Clips as scene scripts
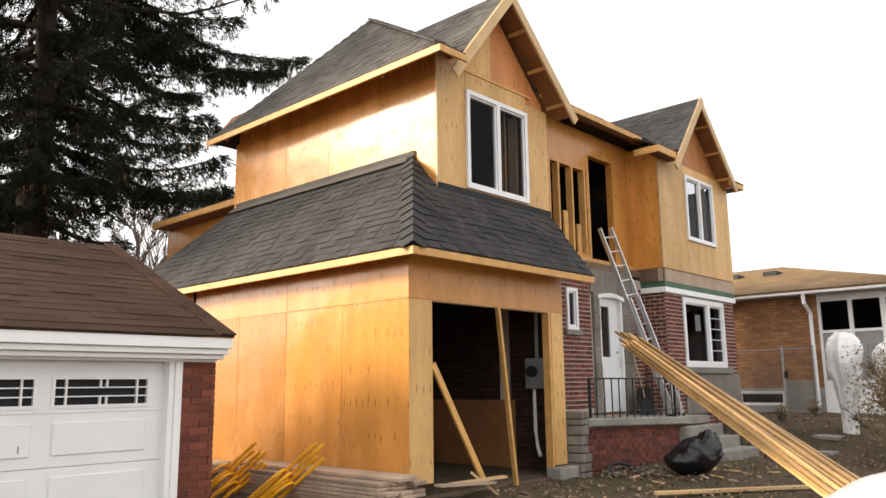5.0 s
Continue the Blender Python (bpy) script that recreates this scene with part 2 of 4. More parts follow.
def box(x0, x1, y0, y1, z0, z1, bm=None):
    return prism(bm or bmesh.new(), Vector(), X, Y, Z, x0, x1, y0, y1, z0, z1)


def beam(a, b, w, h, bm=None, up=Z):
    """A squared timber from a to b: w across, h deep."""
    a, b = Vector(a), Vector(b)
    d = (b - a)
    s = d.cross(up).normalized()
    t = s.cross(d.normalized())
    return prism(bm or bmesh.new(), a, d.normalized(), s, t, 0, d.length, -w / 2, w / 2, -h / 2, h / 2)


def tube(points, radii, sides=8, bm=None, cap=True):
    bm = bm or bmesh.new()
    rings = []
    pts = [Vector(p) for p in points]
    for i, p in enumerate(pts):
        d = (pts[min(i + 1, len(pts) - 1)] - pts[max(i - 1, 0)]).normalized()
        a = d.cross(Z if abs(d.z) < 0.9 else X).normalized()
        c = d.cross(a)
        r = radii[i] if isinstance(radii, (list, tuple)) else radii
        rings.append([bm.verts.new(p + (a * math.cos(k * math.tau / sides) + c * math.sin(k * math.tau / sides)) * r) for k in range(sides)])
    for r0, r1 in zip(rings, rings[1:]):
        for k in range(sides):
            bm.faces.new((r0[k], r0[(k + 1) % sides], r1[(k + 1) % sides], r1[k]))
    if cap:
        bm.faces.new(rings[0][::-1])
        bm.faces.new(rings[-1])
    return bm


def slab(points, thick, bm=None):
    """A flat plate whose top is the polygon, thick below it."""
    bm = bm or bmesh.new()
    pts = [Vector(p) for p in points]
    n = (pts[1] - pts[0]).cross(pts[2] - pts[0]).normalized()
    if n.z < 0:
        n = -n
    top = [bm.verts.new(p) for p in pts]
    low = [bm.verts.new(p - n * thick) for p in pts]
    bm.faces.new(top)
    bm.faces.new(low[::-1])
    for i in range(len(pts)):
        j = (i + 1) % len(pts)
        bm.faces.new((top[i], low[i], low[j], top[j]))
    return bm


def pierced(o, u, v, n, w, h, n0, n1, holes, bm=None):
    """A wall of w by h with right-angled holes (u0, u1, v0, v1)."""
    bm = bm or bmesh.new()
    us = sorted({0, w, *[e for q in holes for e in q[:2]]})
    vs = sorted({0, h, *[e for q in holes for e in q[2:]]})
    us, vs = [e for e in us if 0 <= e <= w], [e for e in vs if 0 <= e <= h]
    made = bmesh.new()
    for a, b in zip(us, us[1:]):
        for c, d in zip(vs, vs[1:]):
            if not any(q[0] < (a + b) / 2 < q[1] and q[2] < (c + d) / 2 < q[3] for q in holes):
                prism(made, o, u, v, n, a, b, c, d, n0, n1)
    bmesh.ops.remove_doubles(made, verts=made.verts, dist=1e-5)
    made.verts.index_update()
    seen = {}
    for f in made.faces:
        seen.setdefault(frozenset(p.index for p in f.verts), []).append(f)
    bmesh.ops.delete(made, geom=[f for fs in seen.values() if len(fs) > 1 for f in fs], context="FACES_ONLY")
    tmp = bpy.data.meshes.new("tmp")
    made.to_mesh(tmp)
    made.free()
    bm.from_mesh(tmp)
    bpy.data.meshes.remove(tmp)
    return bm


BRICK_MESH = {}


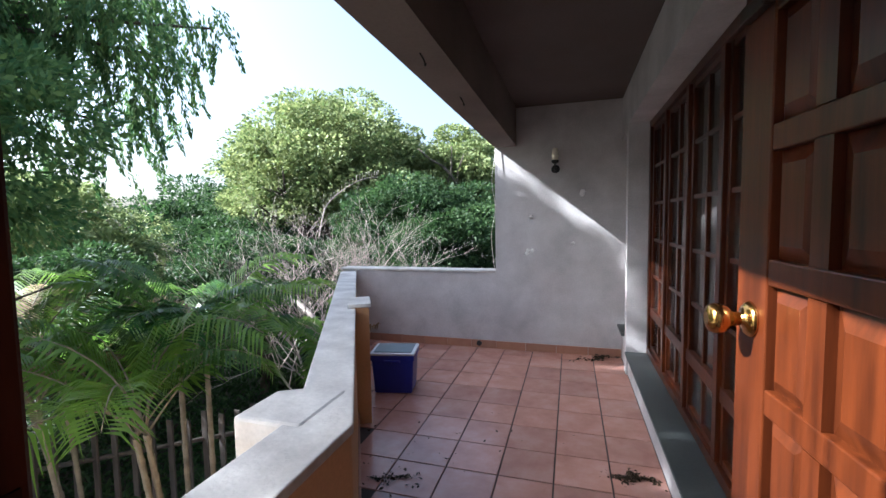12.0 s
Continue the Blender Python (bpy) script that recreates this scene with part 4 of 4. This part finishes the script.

> [WHAT TO WORK ON]: Go back to the entries above and restate word for word every line from the first through the one that contains "2, -h / 2, h / 2)", leaving the pictures behind.

> [WORKED SOLUTION]:
5.0 s
Continue the Blender Python (bpy) script that recreates this scene with part 2 of 4. More parts follow.
def box(x0, x1, y0, y1, z0, z1, bm=None):
    return prism(bm or bmesh.new(), Vector(), X, Y, Z, x0, x1, y0, y1, z0, z1)


def beam(a, b, w, h, bm=None, up=Z):
    """A squared timber from a to b: w across, h deep."""
    a, b = Vector(a), Vector(b)
    d = (b - a)
    s = d.cross(up).normalized()
    t = s.cross(d.normalized())
    return prism(bm or bmesh.new(), a, d.normalized(), s, t, 0, d.length, -w / 2, w / 2, -h / 2, h / 2)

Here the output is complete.